Similarly, terminals where NGLs are chilled or compressed for loading onto special tankers are being expanded to boost exports, but capacity growth here too is slow.

Certainly, such bottlenecks present major business opportunities for nimble firms.

But overproduction means many of the economic gains will likely end up being captured by midstream and downstream firms and those companies that are big enough, and rich enough, to take on the cost of moving cheap, liquids-rich gas to market.

For instance, petrochemicals producers such as Dow Chemical and Royal Dutch Shell are banking on cheap NGLs to support the business cases for a swath of new ethylene cracking capacity.

A significant rise in the cost of ethane would probably result only in the cancellation of some crackers' construction, undermining the case for higher ethane prices.

Similarly, moves to expand NGL export capacity are likely to benefit the main infrastructure holders.

Enterprise Products Partners and Targa Resources are increasing export capacity from Texas but what they add will probably fall short of demand and likely be controlled by contract shippers.

So in that sense, the market at Mont Belvieu understates, in many ways, the extent of the problem for NGL producers.
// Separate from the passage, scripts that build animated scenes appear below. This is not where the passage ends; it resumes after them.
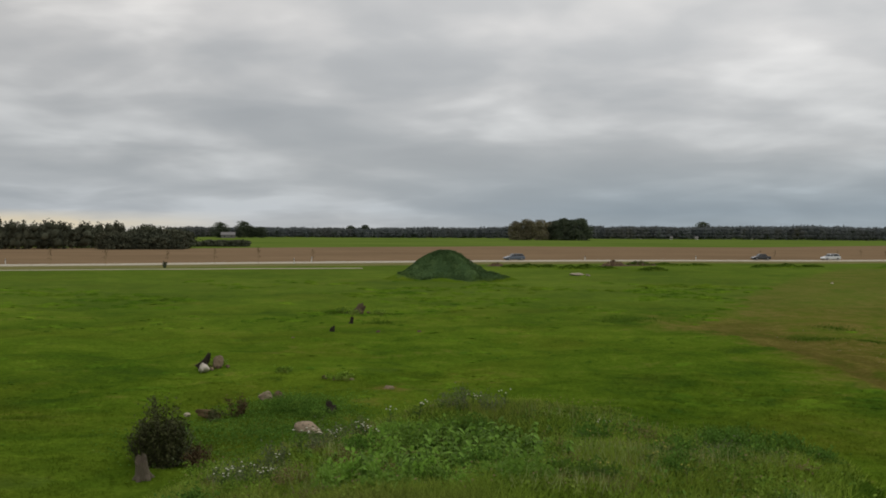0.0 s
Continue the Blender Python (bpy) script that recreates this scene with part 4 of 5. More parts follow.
def woodland(name, label, mat, trees, seed, per, leaf, rows_of, level=1, spires=0.0, core=0.88):
    """A wood seen from afar: many crowns, each a few rounded masses clothed in leaf clumps, standing on the ground."""
    g = np.random.default_rng(seed)
    bm = bmesh.new()
    bmesh.ops.create_icosphere(bm, subdivisions=level, radius=1.0)
    ball = np.array([v.co[:] for v in bm.verts])
    ball_f = np.array([[v.index for v in f.verts] for f in bm.faces])
    bm.free()
    vs, tri, quads, n = [], [], [], 0
    for _ in range(trees):
        az, d, h, wide = rows_of(g)
        x, y, _z = polar(az, d)
        centres = []
        spire = g.random() < spires
        if spire:
            h, wide = h * g.uniform(1.0, 1.12), wide * 0.7
        for zc, rz, rw in (((0.26, 0.26, 0.44), (0.55, 0.24, 0.34), (0.82, 0.17, 0.16)) if spire else ((0.24, 0.28, 0.54), (0.52, 0.28, 0.50), (0.77, 0.21, 0.36))):
            c = np.array([x + g.normal(0, wide * 0.12), y + g.normal(0, wide * 0.12), zc * h])
            b = ball * (1 + g.uniform(-0.22, 0.22, (len(ball), 1))) * [wide * rw, wide * rw, h * rz] * core + c
            vs.append(b)
            tri.append(ball_f + n)
            n += len(ball)
            centres.append((c, wide * rw, h * rz))
        k = per // 3
        for c, rw, rz in centres:
            u = g.normal(0, 1, (k, 3))
            u /= np.linalg.norm(u, axis=1)[:, None]
            q = c + u * [rw, rw, rz] * g.uniform(0.72, 1.16, (k, 1))
            q[:, 2] = np.maximum(q[:, 2], 0.2)
            v = leaf_quads(q, np.full(k, leaf), g)[0]
            vs.append(v)
            quads.append(np.arange(4 * k).reshape(-1, 4) + n)
            n += 4 * k
    faces = np.concatenate(tri).tolist() + np.concatenate(quads).tolist()
    tagged(new(name, mesh_of(name, np.concatenate(vs), faces, mat, True)), label, "wood", kind="stuff")


def far_row(g):
    az = g.uniform(-16, 40)
    t = g.random() ** 0.7
    d = 1240 + 230 * t + 30 * math.sin(az * 0.5)
    tall = np.interp(az, [-16, -8, -3, 3, 6, 12, 20, 30, 36, 40], [14.5, 14.5, 15, 19, 20.5, 20.5, 20, 19, 19, 19])
    h = tall * (0.90 + 0.07 * g.random() + 0.09 * float(ripple(az, 0.0, 2.3, 71)) + 0.04 * float(ripple(az, 0.0, 0.7, 72))) * (0.80 + 0.24 * t)
    return az, d, h, 6 + 9 * g.random() ** 1.5


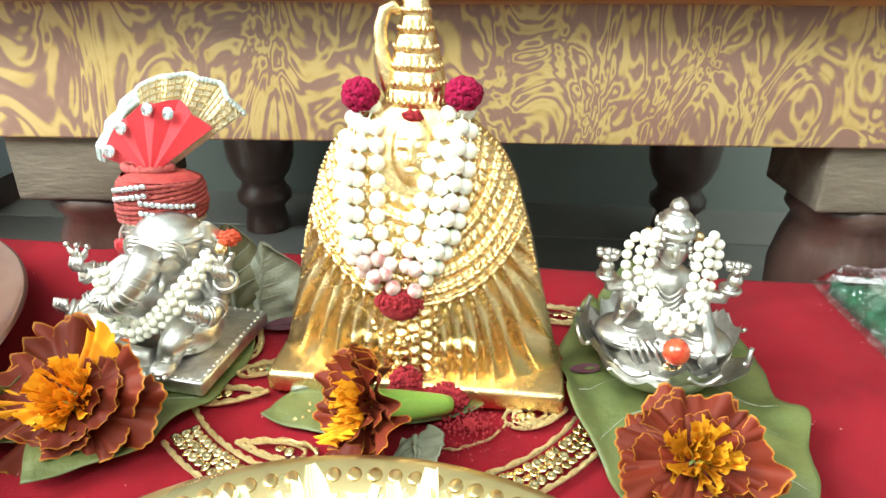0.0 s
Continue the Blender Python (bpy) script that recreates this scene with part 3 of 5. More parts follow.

In the field, many gas producers are struggling to get liquids-rich streams onto pipelines to move their output to major fractionation centers.

Once there, fractionation space is limited, forcing producers to accept lower prices to gain access to capacity.

Such tumbling prices have huge implications for the North American natural gas industry. In many ways, liquids-rich shales are both a blessing and a curse for natural gas.

On the one hand, NGLs are rescuing hard-hit gas drillers by rebuilding revenue streams shattered by plunging natural gas prices.

But on the other hand, NGLs are perpetuating the natural gas glut. Due to the higher prices received for NGLs, producers have been able to ignore low natural gas prices.

In essence, when NGL volumes determine the profitability of a well, the natural gas produced is effectively "free", making drillers indifferent to low natural gas prices.

That, of course, is one reason why U.S. natural gas output has not slowed as fast as some companies might have liked.

But the NGL glut is showing the limits to this strategy. By oversupplying the relatively small and inflexible NGL market, producers are cutting themselves off at the knees.

Gas bulls should welcome this. Ultimately, cheap NGLs will force drillers to do what they don't want to do: idle rigs on gas-prone plays.

The shakeout is likely to be painful as pricy leases are relinquished and rigs shifted further to searching for crude oil. But if so, that will bring about the long-awaited slowdown in natural gas production growth.